GIVEN INFORMATION:

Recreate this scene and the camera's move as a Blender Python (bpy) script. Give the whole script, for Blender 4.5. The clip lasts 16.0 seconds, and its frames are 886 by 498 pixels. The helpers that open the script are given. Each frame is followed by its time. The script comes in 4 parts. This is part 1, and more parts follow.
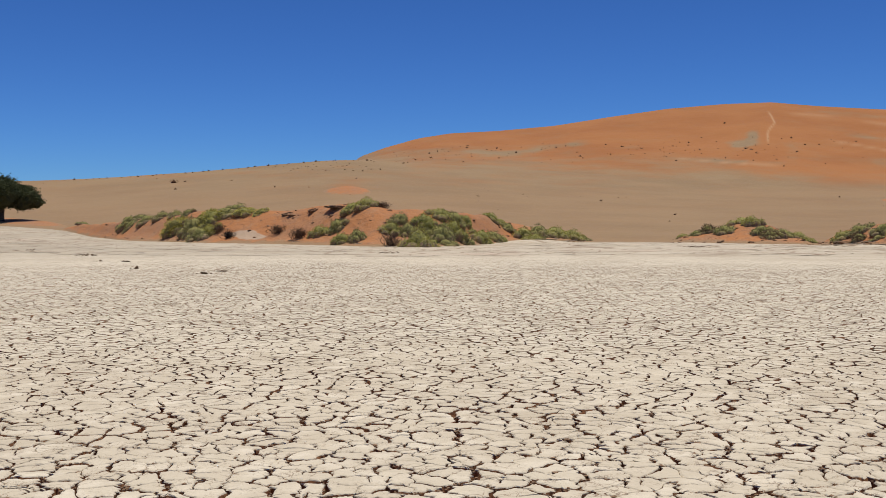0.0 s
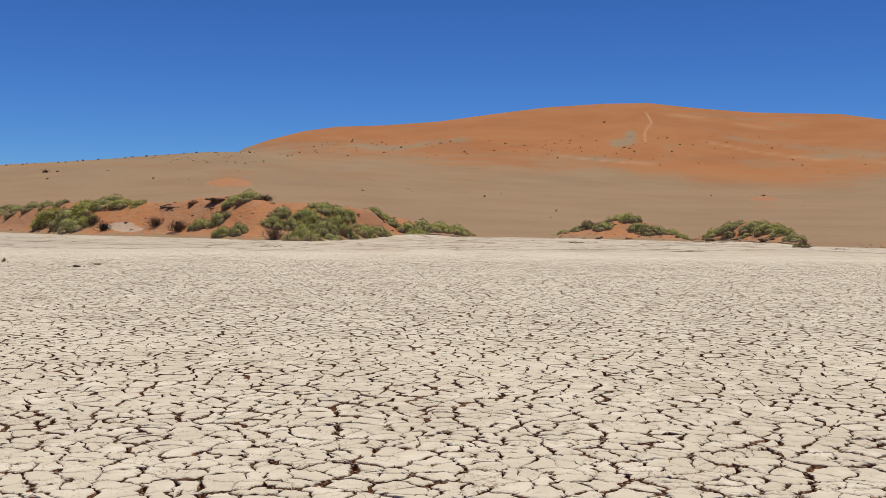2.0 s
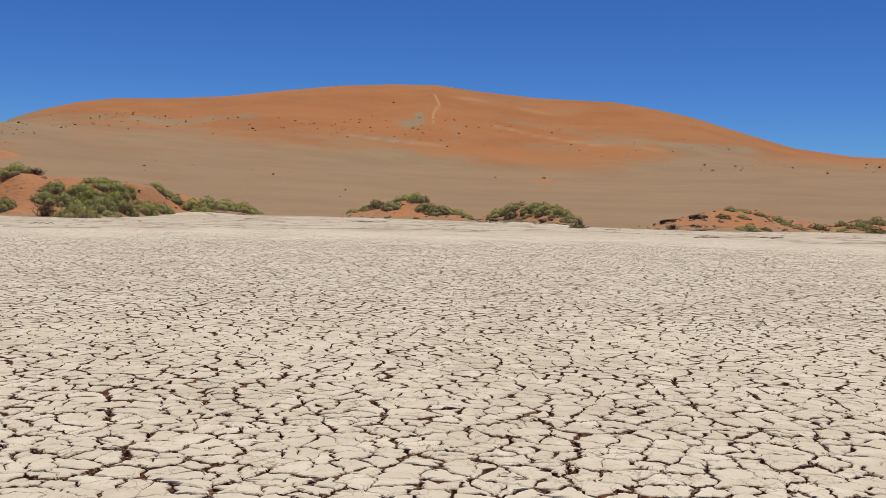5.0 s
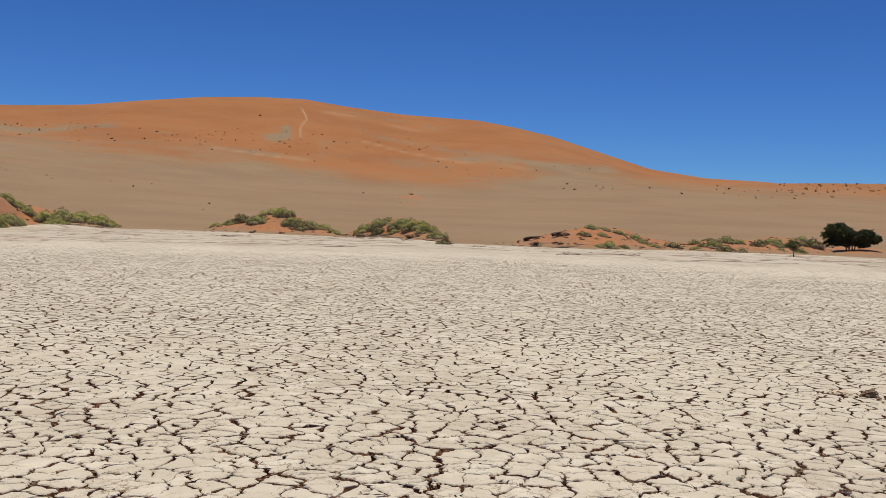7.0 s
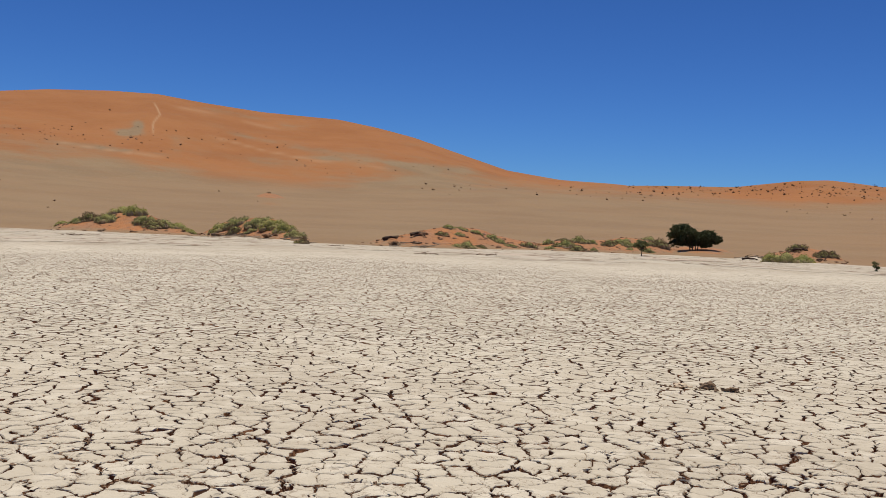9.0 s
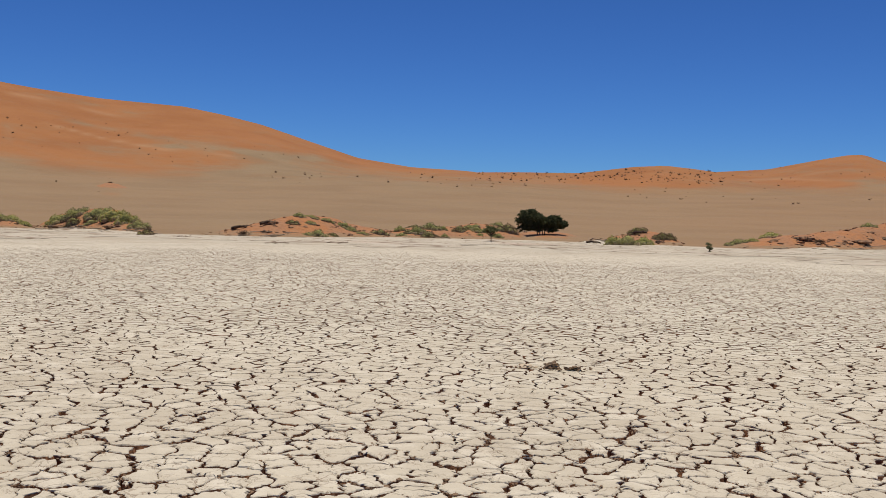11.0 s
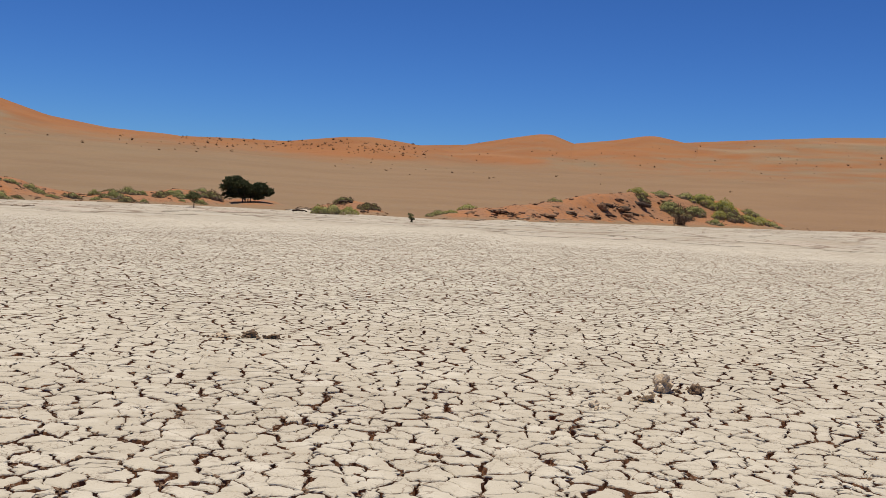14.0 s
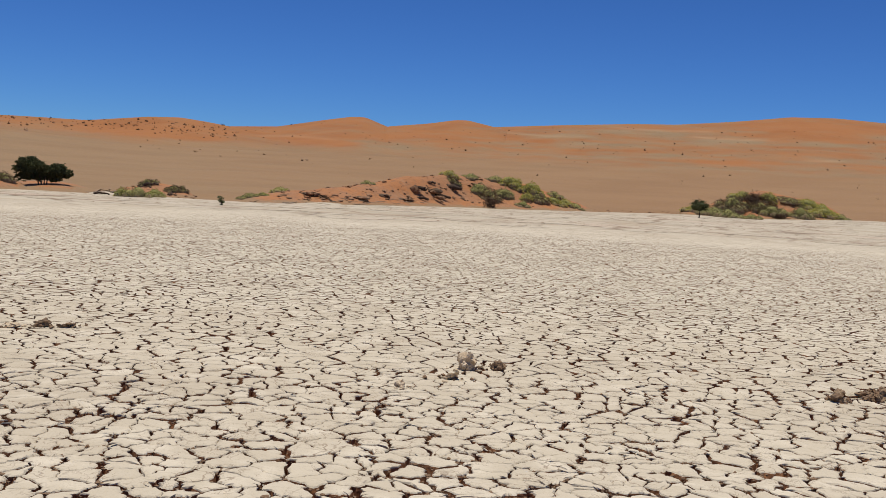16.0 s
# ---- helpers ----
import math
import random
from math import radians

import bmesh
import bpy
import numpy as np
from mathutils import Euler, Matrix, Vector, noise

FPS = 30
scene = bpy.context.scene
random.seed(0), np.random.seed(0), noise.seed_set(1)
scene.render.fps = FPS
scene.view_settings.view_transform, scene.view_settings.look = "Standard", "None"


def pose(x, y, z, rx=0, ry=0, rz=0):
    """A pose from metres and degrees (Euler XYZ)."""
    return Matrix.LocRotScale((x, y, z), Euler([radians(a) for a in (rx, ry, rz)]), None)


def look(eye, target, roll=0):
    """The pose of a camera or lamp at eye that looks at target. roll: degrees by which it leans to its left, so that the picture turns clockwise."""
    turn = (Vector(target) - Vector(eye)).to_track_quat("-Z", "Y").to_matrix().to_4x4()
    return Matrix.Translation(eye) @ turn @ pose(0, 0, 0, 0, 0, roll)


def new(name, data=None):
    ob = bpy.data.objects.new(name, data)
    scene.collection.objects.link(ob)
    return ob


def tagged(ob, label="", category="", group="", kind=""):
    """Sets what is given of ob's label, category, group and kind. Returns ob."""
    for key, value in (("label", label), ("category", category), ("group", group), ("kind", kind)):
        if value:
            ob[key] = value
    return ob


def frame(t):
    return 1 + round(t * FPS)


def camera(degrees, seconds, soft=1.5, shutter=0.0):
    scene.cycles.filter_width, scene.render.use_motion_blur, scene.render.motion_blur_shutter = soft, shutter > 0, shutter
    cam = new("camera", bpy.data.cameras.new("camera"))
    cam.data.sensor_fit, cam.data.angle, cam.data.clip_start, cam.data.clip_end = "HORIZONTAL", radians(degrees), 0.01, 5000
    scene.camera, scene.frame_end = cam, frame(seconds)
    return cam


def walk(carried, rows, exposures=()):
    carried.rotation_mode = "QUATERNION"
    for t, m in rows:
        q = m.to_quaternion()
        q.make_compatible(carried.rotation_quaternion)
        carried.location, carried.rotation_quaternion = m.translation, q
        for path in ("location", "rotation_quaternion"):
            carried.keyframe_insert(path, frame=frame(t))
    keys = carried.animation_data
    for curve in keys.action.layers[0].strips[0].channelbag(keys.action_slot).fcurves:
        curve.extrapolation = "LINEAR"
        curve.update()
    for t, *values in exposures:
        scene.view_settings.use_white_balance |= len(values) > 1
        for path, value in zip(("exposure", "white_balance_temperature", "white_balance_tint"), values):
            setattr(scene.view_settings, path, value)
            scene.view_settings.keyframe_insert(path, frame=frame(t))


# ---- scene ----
cam = camera(48.27, 16.0, soft=0.75)
PATH = [
    (0.0, -0.000, 0.000, 1.617, -0.00, -1.60, -0.00),
    (0.5, 0.008, 0.010, 1.612, -1.86, -1.64, -0.08),
    (1.0, 0.013, 0.022, 1.612, -3.43, -1.68, -0.20),
    (1.5, 0.017, 0.016, 1.610, -4.86, -1.70, -0.30),
    (2.0, 0.025, 0.013, 1.607, -6.67, -1.88, -0.57),
    (2.5, 0.033, 0.010, 1.605, -8.65, -2.06, -0.98),
    (3.0, 0.043, 0.011, 1.601, -11.26, -2.40, -0.80),
    (3.5, 0.043, 0.014, 1.601, -13.02, -2.65, -0.81),
    (4.0, 0.055, 0.012, 1.602, -15.02, -2.94, -1.02),
    (6.5, 0.099, 0.024, 1.605, -24.37, -2.00, -1.78),
    (7.0, 0.104, 0.012, 1.608, -26.47, -1.77, -2.00),
    (7.5, 0.108, 0.001, 1.608, -28.45, -1.60, -2.08),
    (8.0, 0.110, -0.006, 1.606, -30.58, -1.49, -2.44),
    (8.5, 0.121, -0.006, 1.604, -32.53, -1.46, -2.02),
    (9.0, 0.126, -0.015, 1.605, -34.61, -1.49, -2.28),
    (11.5, 0.187, -0.051, 1.596, -45.49, -2.16, -1.76),
    (12.0, 0.195, -0.050, 1.594, -47.89, -2.40, -2.50),
    (12.5, 0.205, -0.048, 1.590, -50.52, -2.61, -2.98),
    (13.0, 0.231, -0.050, 1.588, -54.47, -2.73, -2.90),
    (13.5, 0.246, -0.049, 1.586, -57.82, -2.85, -2.91),
    (14.0, 0.259, -0.068, 1.587, -60.00, -3.08, -3.01),
    (14.5, 0.268, -0.080, 1.587, -62.45, -3.26, -3.20),
    (15.0, 0.274, -0.092, 1.587, -64.72, -3.39, -3.16),
    (15.5, 0.277, -0.107, 1.587, -66.99, -3.48, -2.69),
    (16.0, 0.269, -0.145, 1.588, -70.74, -3.51, -3.09),
]
walk(cam, [(t, pose(x, y, z, 90 + pitch, roll, yaw)) for t, x, y, z, yaw, pitch, roll in PATH],
     exposures=[(0.0, 0.08), (2.0, 0.08), (4.0, 0.06), (6.5, 0.02), (9.0, 0.0), (12.5, 0.0), (16.0, 0.0)])

# ---------------------------------------------------------------- daylight
SUN_AZ, SUN_EL = 40.0, 85.0
world = bpy.data.worlds.new("desert_sky")
scene.world = world
world.use_nodes = True
wn, wl = world.node_tree.nodes, world.node_tree.links
wn.clear()
sky = wn.new("ShaderNodeTexSky")
sky.sky_type = "NISHITA"
sky.sun_disc = False
sky.sun_elevation, sky.sun_rotation = radians(SUN_EL), radians(SUN_AZ)
sky.altitude, sky.air_density, sky.dust_density, sky.ozone_density = 2500, 1.0, 0.0, 4.0
tone = wn.new("ShaderNodeMix")
tone.data_type, tone.blend_type = "RGBA", "MULTIPLY"
tone.inputs["Factor"].default_value = 1.0
tone.inputs["B"].default_value = (0.372, 0.642, 1.032, 1)
back = wn.new("ShaderNodeBackground")
back.inputs["Strength"].default_value = 0.057
wo = wn.new("ShaderNodeOutputWorld")
deep = wn.new("ShaderNodeGamma")
deep.inputs["Gamma"].default_value = 1.2
wl.new(sky.outputs["Color"], deep.inputs["Color"])
wl.new(deep.outputs["Color"], tone.inputs["A"])
wl.new(tone.outputs["Result"], back.inputs["Color"])
wl.new(back.outputs["Background"], wo.inputs["Surface"])

sun = new("sun", bpy.data.lights.new("sun", "SUN"))
sun.data.energy, sun.data.angle, sun.data.color = 4.1, radians(0.53), (1.0, 0.945, 0.83)
sun.matrix_world = look((200 * math.sin(radians(SUN_AZ)) * math.cos(radians(SUN_EL)), 200 * math.cos(radians(SUN_AZ)) * math.cos(radians(SUN_EL)), 200 * math.sin(radians(SUN_EL))), (0, 0, 0))

# ---------------------------------------------------------------- materials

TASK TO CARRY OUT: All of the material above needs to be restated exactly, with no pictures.

ANSWER BELOW:
Recreate this scene and the camera's move as a Blender Python (bpy) script. Give the whole script, for Blender 4.5. The clip lasts 16.0 seconds, and its frames are 886 by 498 pixels. The helpers that open the script are given. Each frame is followed by its time. The script comes in 4 parts. This is part 1, and more parts follow.
0.0 s
2.0 s
5.0 s
7.0 s
9.0 s
11.0 s
14.0 s
16.0 s
# ---- helpers ----
import math
import random
from math import radians

import bmesh
import bpy
import numpy as np
from mathutils import Euler, Matrix, Vector, noise

FPS = 30
scene = bpy.context.scene
random.seed(0), np.random.seed(0), noise.seed_set(1)
scene.render.fps = FPS
scene.view_settings.view_transform, scene.view_settings.look = "Standard", "None"


def pose(x, y, z, rx=0, ry=0, rz=0):
    """A pose from metres and degrees (Euler XYZ)."""
    return Matrix.LocRotScale((x, y, z), Euler([radians(a) for a in (rx, ry, rz)]), None)


def look(eye, target, roll=0):
    """The pose of a camera or lamp at eye that looks at target. roll: degrees by which it leans to its left, so that the picture turns clockwise."""
    turn = (Vector(target) - Vector(eye)).to_track_quat("-Z", "Y").to_matrix().to_4x4()
    return Matrix.Translation(eye) @ turn @ pose(0, 0, 0, 0, 0, roll)


def new(name, data=None):
    ob = bpy.data.objects.new(name, data)
    scene.collection.objects.link(ob)
    return ob


def tagged(ob, label="", category="", group="", kind=""):
    """Sets what is given of ob's label, category, group and kind. Returns ob."""
    for key, value in (("label", label), ("category", category), ("group", group), ("kind", kind)):
        if value:
            ob[key] = value
    return ob


def frame(t):
    return 1 + round(t * FPS)


def camera(degrees, seconds, soft=1.5, shutter=0.0):
    scene.cycles.filter_width, scene.render.use_motion_blur, scene.render.motion_blur_shutter = soft, shutter > 0, shutter
    cam = new("camera", bpy.data.cameras.new("camera"))
    cam.data.sensor_fit, cam.data.angle, cam.data.clip_start, cam.data.clip_end = "HORIZONTAL", radians(degrees), 0.01, 5000
    scene.camera, scene.frame_end = cam, frame(seconds)
    return cam


def walk(carried, rows, exposures=()):
    carried.rotation_mode = "QUATERNION"
    for t, m in rows:
        q = m.to_quaternion()
        q.make_compatible(carried.rotation_quaternion)
        carried.location, carried.rotation_quaternion = m.translation, q
        for path in ("location", "rotation_quaternion"):
            carried.keyframe_insert(path, frame=frame(t))
    keys = carried.animation_data
    for curve in keys.action.layers[0].strips[0].channelbag(keys.action_slot).fcurves:
        curve.extrapolation = "LINEAR"
        curve.update()
    for t, *values in exposures:
        scene.view_settings.use_white_balance |= len(values) > 1
        for path, value in zip(("exposure", "white_balance_temperature", "white_balance_tint"), values):
            setattr(scene.view_settings, path, value)
            scene.view_settings.keyframe_insert(path, frame=frame(t))


# ---- scene ----
cam = camera(48.27, 16.0, soft=0.75)
PATH = [
    (0.0, -0.000, 0.000, 1.617, -0.00, -1.60, -0.00),
    (0.5, 0.008, 0.010, 1.612, -1.86, -1.64, -0.08),
    (1.0, 0.013, 0.022, 1.612, -3.43, -1.68, -0.20),
    (1.5, 0.017, 0.016, 1.610, -4.86, -1.70, -0.30),
    (2.0, 0.025, 0.013, 1.607, -6.67, -1.88, -0.57),
    (2.5, 0.033, 0.010, 1.605, -8.65, -2.06, -0.98),
    (3.0, 0.043, 0.011, 1.601, -11.26, -2.40, -0.80),
    (3.5, 0.043, 0.014, 1.601, -13.02, -2.65, -0.81),
    (4.0, 0.055, 0.012, 1.602, -15.02, -2.94, -1.02),
    (6.5, 0.099, 0.024, 1.605, -24.37, -2.00, -1.78),
    (7.0, 0.104, 0.012, 1.608, -26.47, -1.77, -2.00),
    (7.5, 0.108, 0.001, 1.608, -28.45, -1.60, -2.08),
    (8.0, 0.110, -0.006, 1.606, -30.58, -1.49, -2.44),
    (8.5, 0.121, -0.006, 1.604, -32.53, -1.46, -2.02),
    (9.0, 0.126, -0.015, 1.605, -34.61, -1.49, -2.28),
    (11.5, 0.187, -0.051, 1.596, -45.49, -2.16, -1.76),
    (12.0, 0.195, -0.050, 1.594, -47.89, -2.40, -2.50),
    (12.5, 0.205, -0.048, 1.590, -50.52, -2.61, -2.98),
    (13.0, 0.231, -0.050, 1.588, -54.47, -2.73, -2.90),
    (13.5, 0.246, -0.049, 1.586, -57.82, -2.85, -2.91),
    (14.0, 0.259, -0.068, 1.587, -60.00, -3.08, -3.01),
    (14.5, 0.268, -0.080, 1.587, -62.45, -3.26, -3.20),
    (15.0, 0.274, -0.092, 1.587, -64.72, -3.39, -3.16),
    (15.5, 0.277, -0.107, 1.587, -66.99, -3.48, -2.69),
    (16.0, 0.269, -0.145, 1.588, -70.74, -3.51, -3.09),
]
walk(cam, [(t, pose(x, y, z, 90 + pitch, roll, yaw)) for t, x, y, z, yaw, pitch, roll in PATH],
     exposures=[(0.0, 0.08), (2.0, 0.08), (4.0, 0.06), (6.5, 0.02), (9.0, 0.0), (12.5, 0.0), (16.0, 0.0)])

# ---------------------------------------------------------------- daylight
SUN_AZ, SUN_EL = 40.0, 85.0
world = bpy.data.worlds.new("desert_sky")
scene.world = world
world.use_nodes = True
wn, wl = world.node_tree.nodes, world.node_tree.links
wn.clear()
sky = wn.new("ShaderNodeTexSky")
sky.sky_type = "NISHITA"
sky.sun_disc = False
sky.sun_elevation, sky.sun_rotation = radians(SUN_EL), radians(SUN_AZ)
sky.altitude, sky.air_density, sky.dust_density, sky.ozone_density = 2500, 1.0, 0.0, 4.0
tone = wn.new("ShaderNodeMix")
tone.data_type, tone.blend_type = "RGBA", "MULTIPLY"
tone.inputs["Factor"].default_value = 1.0
tone.inputs["B"].default_value = (0.372, 0.642, 1.032, 1)
back = wn.new("ShaderNodeBackground")
back.inputs["Strength"].default_value = 0.057
wo = wn.new("ShaderNodeOutputWorld")
deep = wn.new("ShaderNodeGamma")
deep.inputs["Gamma"].default_value = 1.2
wl.new(sky.outputs["Color"], deep.inputs["Color"])
wl.new(deep.outputs["Color"], tone.inputs["A"])
wl.new(tone.outputs["Result"], back.inputs["Color"])
wl.new(back.outputs["Background"], wo.inputs["Surface"])

sun = new("sun", bpy.data.lights.new("sun", "SUN"))
sun.data.energy, sun.data.angle, sun.data.color = 4.1, radians(0.53), (1.0, 0.945, 0.83)
sun.matrix_world = look((200 * math.sin(radians(SUN_AZ)) * math.cos(radians(SUN_EL)), 200 * math.cos(radians(SUN_AZ)) * math.cos(radians(SUN_EL)), 200 * math.sin(radians(SUN_EL))), (0, 0, 0))

# ---------------------------------------------------------------- materials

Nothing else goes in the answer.